*Objective*:
Repeat the material below exactly, with no pictures.

*Collected data*:
┏━━

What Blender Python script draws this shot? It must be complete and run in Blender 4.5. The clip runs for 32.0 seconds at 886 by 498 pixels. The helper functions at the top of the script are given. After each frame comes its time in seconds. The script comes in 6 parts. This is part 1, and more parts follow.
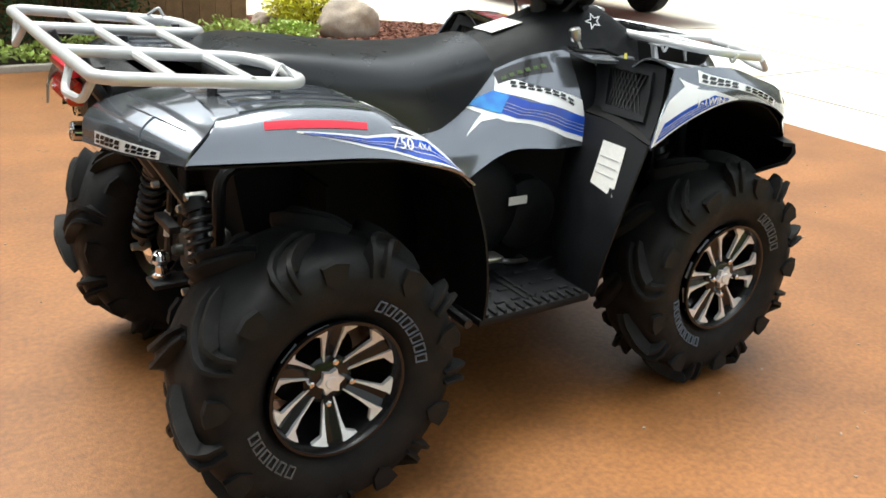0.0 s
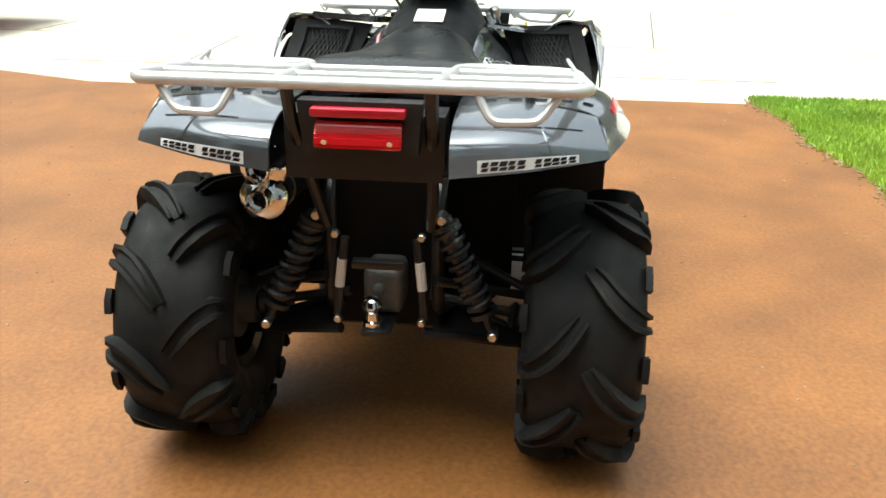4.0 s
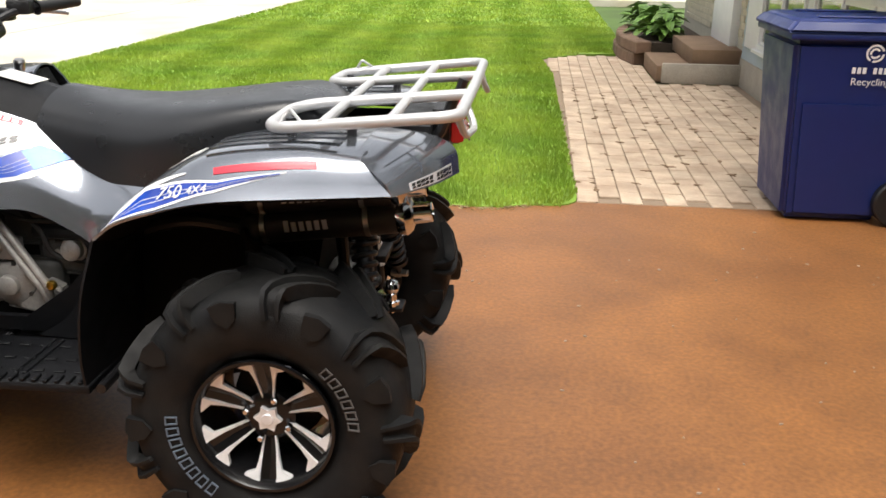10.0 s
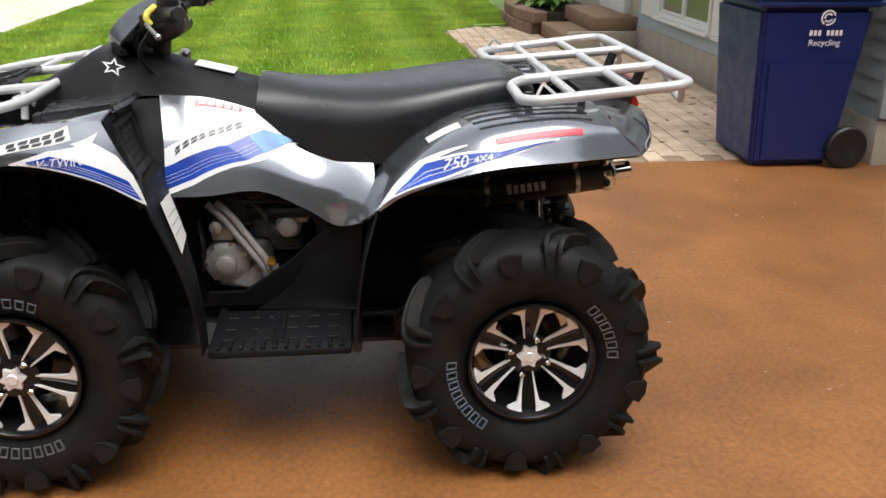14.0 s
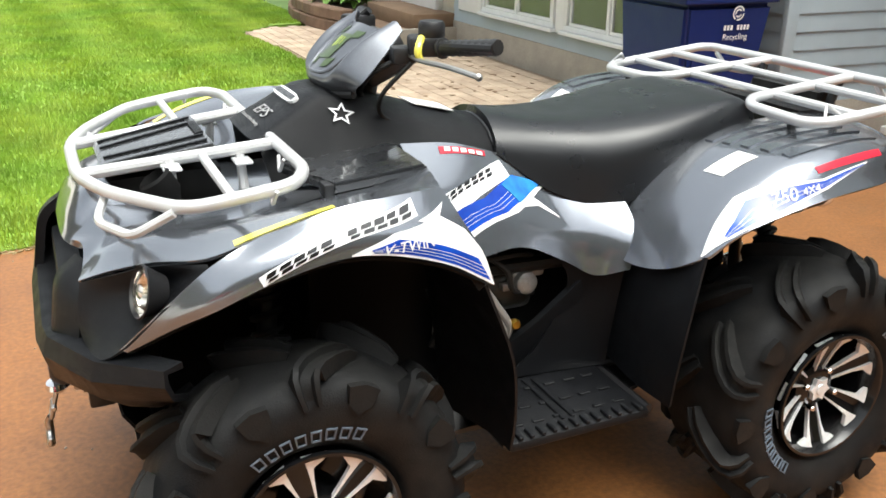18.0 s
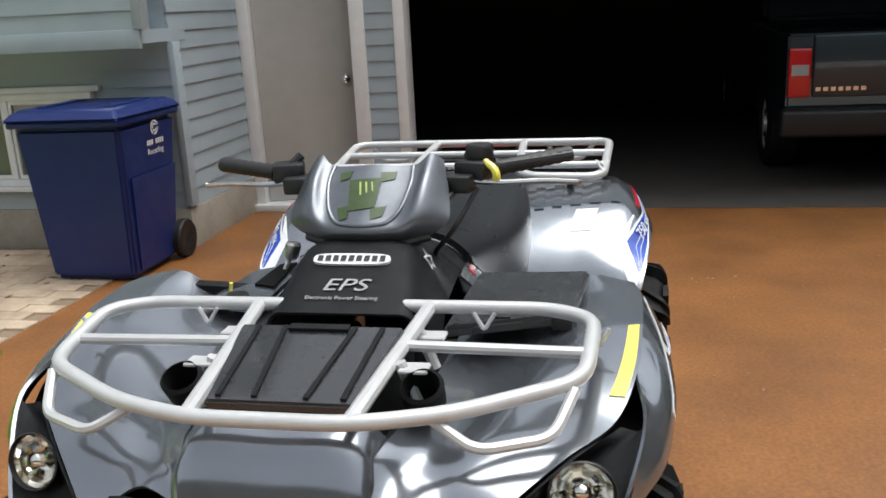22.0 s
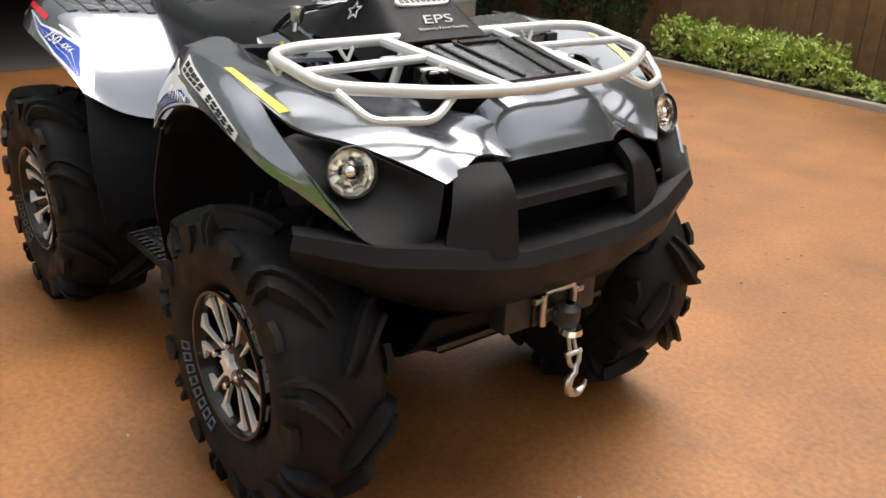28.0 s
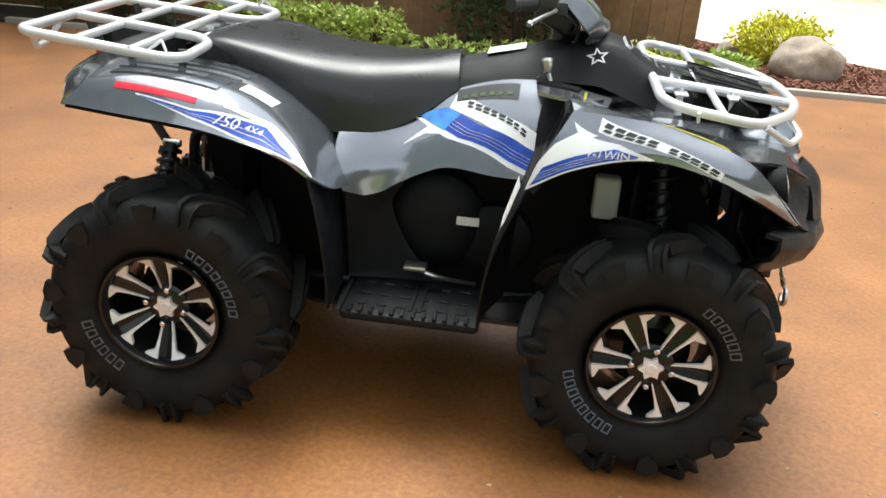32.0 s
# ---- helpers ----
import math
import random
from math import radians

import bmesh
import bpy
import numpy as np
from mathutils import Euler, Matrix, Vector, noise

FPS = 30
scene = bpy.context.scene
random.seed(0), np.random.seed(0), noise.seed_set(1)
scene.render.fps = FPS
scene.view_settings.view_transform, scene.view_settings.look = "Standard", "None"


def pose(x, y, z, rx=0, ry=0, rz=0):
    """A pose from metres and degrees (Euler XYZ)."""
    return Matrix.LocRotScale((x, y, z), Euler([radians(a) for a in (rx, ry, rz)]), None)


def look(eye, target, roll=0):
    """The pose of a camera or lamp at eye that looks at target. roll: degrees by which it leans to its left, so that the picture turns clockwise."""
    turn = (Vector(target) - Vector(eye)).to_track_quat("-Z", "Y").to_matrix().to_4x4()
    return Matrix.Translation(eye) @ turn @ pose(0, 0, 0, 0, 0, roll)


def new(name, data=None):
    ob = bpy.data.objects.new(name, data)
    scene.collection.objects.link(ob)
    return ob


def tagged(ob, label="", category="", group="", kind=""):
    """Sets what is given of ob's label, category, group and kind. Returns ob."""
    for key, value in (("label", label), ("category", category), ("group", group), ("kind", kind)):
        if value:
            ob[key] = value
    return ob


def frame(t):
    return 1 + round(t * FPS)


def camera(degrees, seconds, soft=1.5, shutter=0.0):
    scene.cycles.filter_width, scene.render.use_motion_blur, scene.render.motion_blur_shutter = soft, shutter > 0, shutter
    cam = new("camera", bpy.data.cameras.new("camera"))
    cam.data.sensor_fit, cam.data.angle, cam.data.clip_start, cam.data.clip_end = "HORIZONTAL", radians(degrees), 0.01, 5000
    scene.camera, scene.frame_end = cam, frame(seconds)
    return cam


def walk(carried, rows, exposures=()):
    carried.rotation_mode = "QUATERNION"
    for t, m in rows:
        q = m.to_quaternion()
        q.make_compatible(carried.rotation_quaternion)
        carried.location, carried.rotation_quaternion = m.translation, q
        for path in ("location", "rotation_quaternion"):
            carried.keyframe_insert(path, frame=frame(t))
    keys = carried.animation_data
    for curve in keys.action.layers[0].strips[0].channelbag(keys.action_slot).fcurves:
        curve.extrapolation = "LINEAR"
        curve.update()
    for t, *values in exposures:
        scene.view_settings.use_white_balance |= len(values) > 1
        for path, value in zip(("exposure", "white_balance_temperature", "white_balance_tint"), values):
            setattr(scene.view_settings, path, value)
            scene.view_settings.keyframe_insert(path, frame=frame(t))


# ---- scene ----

┗━━

*Reply to the task*:
What Blender Python script draws this shot? It must be complete and run in Blender 4.5. The clip runs for 32.0 seconds at 886 by 498 pixels. The helper functions at the top of the script are given. After each frame comes its time in seconds. The script comes in 6 parts. This is part 1, and more parts follow.
0.0 s
4.0 s
10.0 s
14.0 s
18.0 s
22.0 s
28.0 s
32.0 s
# ---- helpers ----
import math
import random
from math import radians

import bmesh
import bpy
import numpy as np
from mathutils import Euler, Matrix, Vector, noise

FPS = 30
scene = bpy.context.scene
random.seed(0), np.random.seed(0), noise.seed_set(1)
scene.render.fps = FPS
scene.view_settings.view_transform, scene.view_settings.look = "Standard", "None"


def pose(x, y, z, rx=0, ry=0, rz=0):
    """A pose from metres and degrees (Euler XYZ)."""
    return Matrix.LocRotScale((x, y, z), Euler([radians(a) for a in (rx, ry, rz)]), None)


def look(eye, target, roll=0):
    """The pose of a camera or lamp at eye that looks at target. roll: degrees by which it leans to its left, so that the picture turns clockwise."""
    turn = (Vector(target) - Vector(eye)).to_track_quat("-Z", "Y").to_matrix().to_4x4()
    return Matrix.Translation(eye) @ turn @ pose(0, 0, 0, 0, 0, roll)


def new(name, data=None):
    ob = bpy.data.objects.new(name, data)
    scene.collection.objects.link(ob)
    return ob


def tagged(ob, label="", category="", group="", kind=""):
    """Sets what is given of ob's label, category, group and kind. Returns ob."""
    for key, value in (("label", label), ("category", category), ("group", group), ("kind", kind)):
        if value:
            ob[key] = value
    return ob


def frame(t):
    return 1 + round(t * FPS)


def camera(degrees, seconds, soft=1.5, shutter=0.0):
    scene.cycles.filter_width, scene.render.use_motion_blur, scene.render.motion_blur_shutter = soft, shutter > 0, shutter
    cam = new("camera", bpy.data.cameras.new("camera"))
    cam.data.sensor_fit, cam.data.angle, cam.data.clip_start, cam.data.clip_end = "HORIZONTAL", radians(degrees), 0.01, 5000
    scene.camera, scene.frame_end = cam, frame(seconds)
    return cam


def walk(carried, rows, exposures=()):
    carried.rotation_mode = "QUATERNION"
    for t, m in rows:
        q = m.to_quaternion()
        q.make_compatible(carried.rotation_quaternion)
        carried.location, carried.rotation_quaternion = m.translation, q
        for path in ("location", "rotation_quaternion"):
            carried.keyframe_insert(path, frame=frame(t))
    keys = carried.animation_data
    for curve in keys.action.layers[0].strips[0].channelbag(keys.action_slot).fcurves:
        curve.extrapolation = "LINEAR"
        curve.update()
    for t, *values in exposures:
        scene.view_settings.use_white_balance |= len(values) > 1
        for path, value in zip(("exposure", "white_balance_temperature", "white_balance_tint"), values):
            setattr(scene.view_settings, path, value)
            scene.view_settings.keyframe_insert(path, frame=frame(t))


# ---- scene ----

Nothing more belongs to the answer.